V'asu lahem Tzitzis. And they shall make for them Tzitzis.

The word Tzitzis is usually translated as fringes or related to the word meitzitz, to look, as in Meitzitz min ha'charakim, "Peering through the lattices" (Shir HaShirim 2:9). Thus, the ornament worn by the Kohen Gadol on his forehead is called a Tzitz, which means something to look at. Horav S. R. Hirsch, zl, suggests that Tzitzis is related to the word for flower, as in Tzitz ha'sadeh, "A flower which sprouts from the ground" (Tehillim 103:15). He explains that Tzitzis "sprouting" from our clothing reflects the fact that our clothing is an extension of the higher moral significance of what clothing means to the human being.
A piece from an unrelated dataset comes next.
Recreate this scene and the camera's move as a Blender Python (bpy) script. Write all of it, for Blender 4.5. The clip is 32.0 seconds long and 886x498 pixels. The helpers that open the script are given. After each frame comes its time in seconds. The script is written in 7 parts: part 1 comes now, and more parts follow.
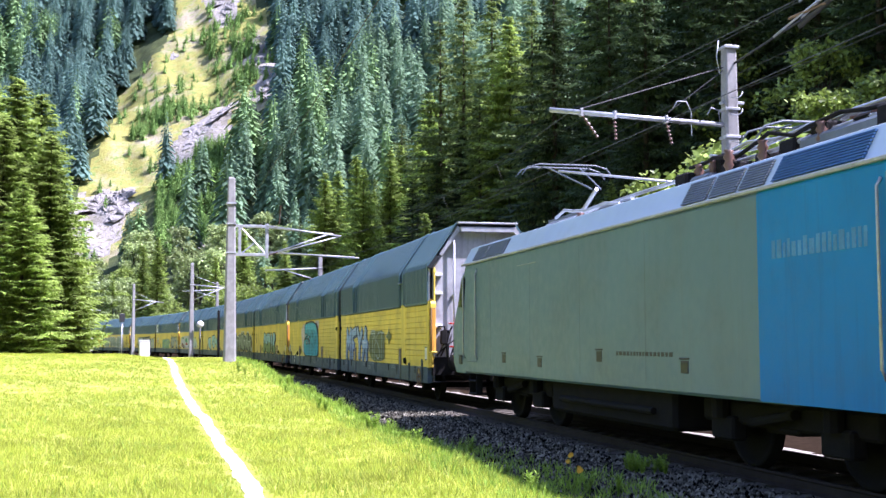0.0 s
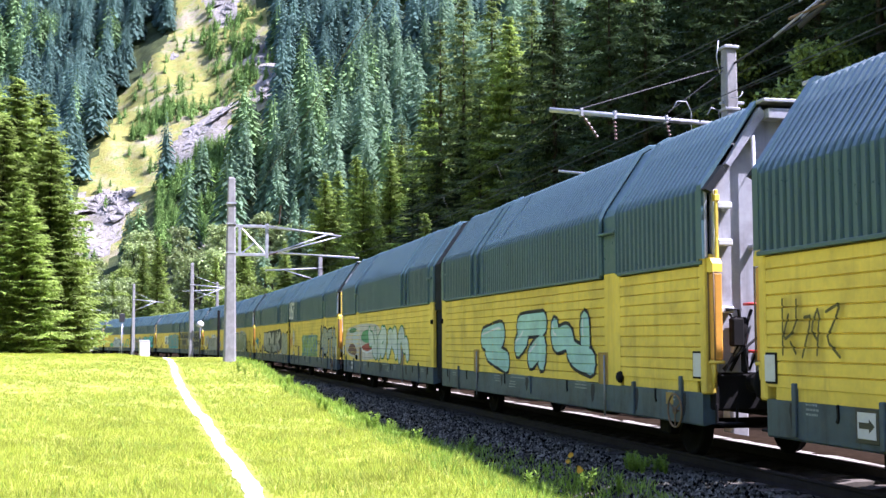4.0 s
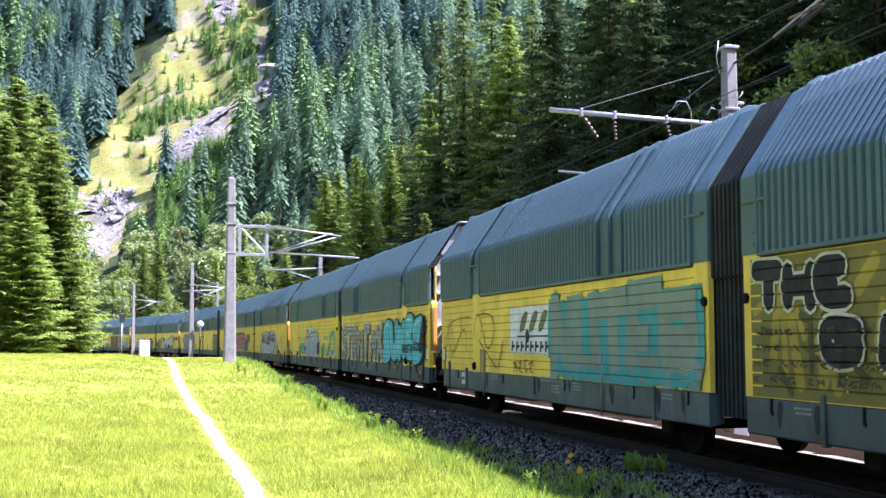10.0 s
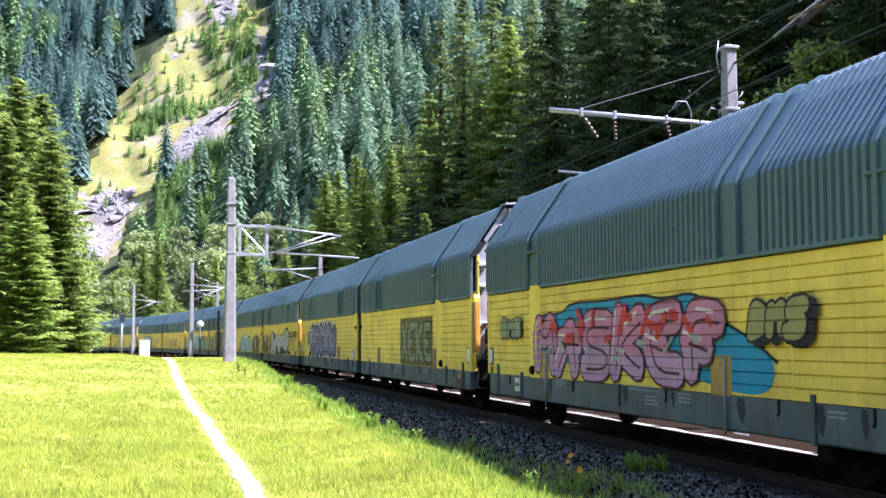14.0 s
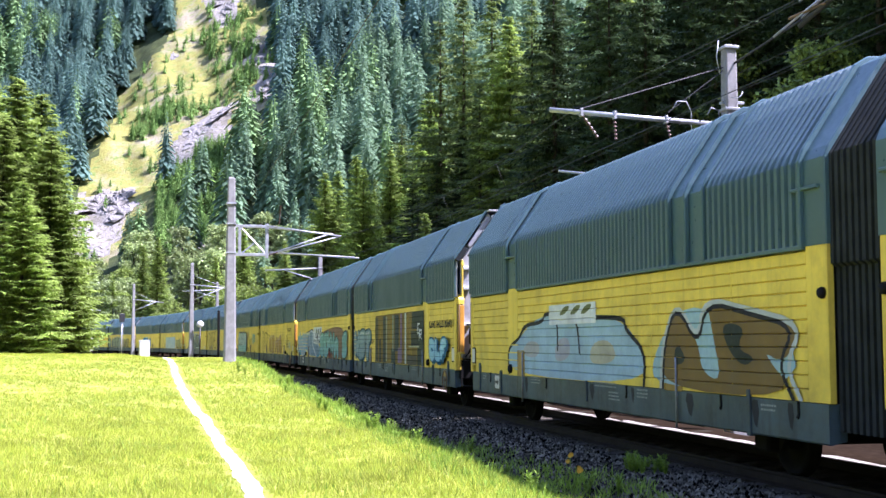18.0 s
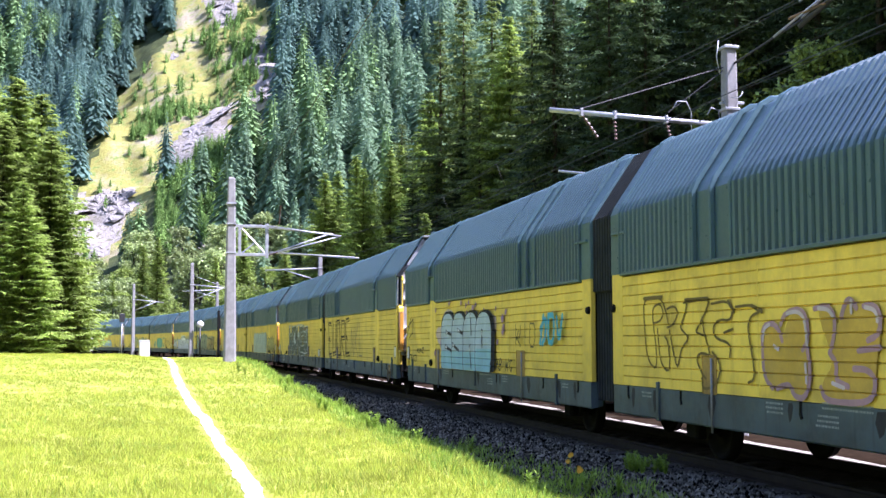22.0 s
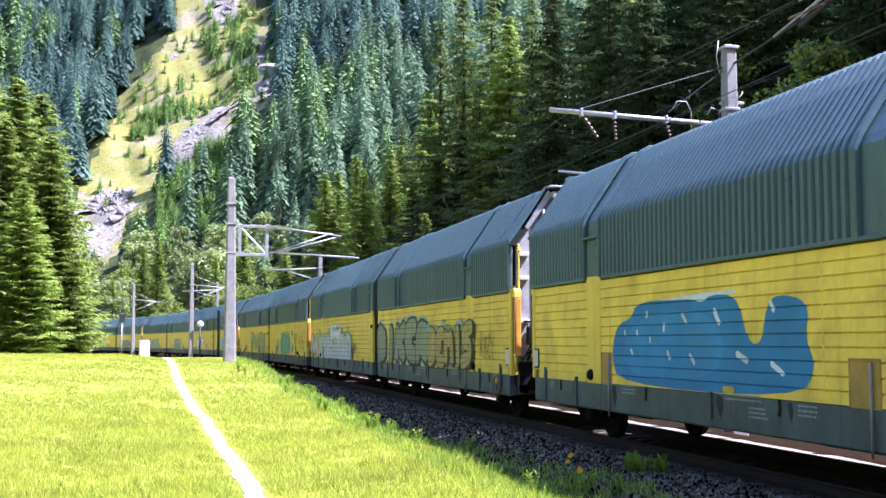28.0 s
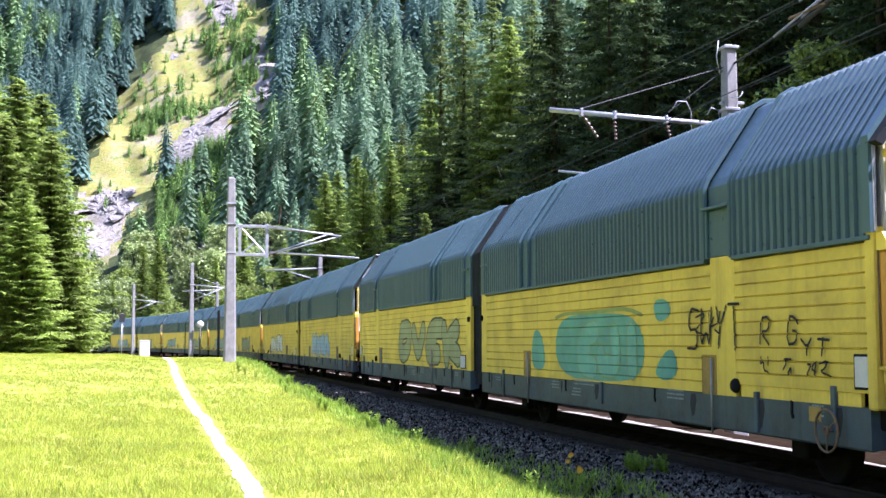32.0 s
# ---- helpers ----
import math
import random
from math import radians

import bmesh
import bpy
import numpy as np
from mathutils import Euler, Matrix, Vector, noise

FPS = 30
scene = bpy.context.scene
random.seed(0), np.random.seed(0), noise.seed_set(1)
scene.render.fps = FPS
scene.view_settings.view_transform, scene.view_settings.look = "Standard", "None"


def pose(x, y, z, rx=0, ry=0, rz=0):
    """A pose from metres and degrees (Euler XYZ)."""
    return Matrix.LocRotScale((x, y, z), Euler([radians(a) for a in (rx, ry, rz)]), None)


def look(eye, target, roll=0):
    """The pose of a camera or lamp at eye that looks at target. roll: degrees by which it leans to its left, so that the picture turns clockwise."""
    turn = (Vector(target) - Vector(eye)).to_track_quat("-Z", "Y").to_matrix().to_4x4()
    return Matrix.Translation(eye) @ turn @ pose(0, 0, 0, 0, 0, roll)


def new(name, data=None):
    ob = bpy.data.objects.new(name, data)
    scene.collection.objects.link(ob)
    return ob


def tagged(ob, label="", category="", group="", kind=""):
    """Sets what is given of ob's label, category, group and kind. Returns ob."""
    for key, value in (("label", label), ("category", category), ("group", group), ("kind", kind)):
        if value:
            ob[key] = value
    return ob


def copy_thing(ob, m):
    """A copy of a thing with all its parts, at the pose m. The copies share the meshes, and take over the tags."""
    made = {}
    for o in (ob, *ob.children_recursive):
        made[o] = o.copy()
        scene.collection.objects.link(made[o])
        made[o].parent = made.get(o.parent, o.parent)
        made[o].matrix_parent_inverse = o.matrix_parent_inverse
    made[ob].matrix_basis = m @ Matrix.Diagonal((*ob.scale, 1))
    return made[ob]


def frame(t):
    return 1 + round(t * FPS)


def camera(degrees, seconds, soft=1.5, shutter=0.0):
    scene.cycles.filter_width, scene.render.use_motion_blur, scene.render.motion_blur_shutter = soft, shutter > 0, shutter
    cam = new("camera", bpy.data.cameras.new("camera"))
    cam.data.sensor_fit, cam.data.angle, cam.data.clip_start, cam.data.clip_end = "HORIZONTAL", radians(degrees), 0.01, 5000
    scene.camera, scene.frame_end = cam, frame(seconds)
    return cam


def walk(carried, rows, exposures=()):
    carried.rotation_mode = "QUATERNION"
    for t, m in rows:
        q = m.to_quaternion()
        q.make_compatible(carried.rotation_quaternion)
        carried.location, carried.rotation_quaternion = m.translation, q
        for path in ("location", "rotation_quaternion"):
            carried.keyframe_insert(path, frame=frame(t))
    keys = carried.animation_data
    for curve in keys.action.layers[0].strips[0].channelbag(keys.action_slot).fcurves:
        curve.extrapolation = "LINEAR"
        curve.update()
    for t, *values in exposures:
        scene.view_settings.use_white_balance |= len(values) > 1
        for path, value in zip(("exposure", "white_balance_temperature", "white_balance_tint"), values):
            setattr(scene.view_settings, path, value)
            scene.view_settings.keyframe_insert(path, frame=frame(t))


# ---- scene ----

In brief, at first Adam and Chavah did not wear clothing, since their essence was the neshamah, soul, with their outer skin serving as the covering for the soul. Their real being was clothed by their outer external flesh. Once they sinned by succumbing to their bodily desires, they became identified with their animal bodies, and their outer skin was no longer simply a covering, but it became an identity. Thus, they required clothing to serve as a covering, to reflect the notion that they had a moral obligation to subdue their animal natures.

Therefore, the idea of clothing for the human being is a reflection of the verity that man reigns supreme over the animal (the fewer clothes, the more we are like the animal). By covering our bodies, we underscore the notion that our bodies are not our essence, but only a covering over the neshamah. However, as Yidden, the idea of subduing our animal nature is extended. It becomes Tzitzis, growing, flowering into a higher moral calling, that of acceptance of Hashem's dominance and rule. Tzitzis demonstrates that it all does not end by just being better than the animal. We need purpose and a higher calling.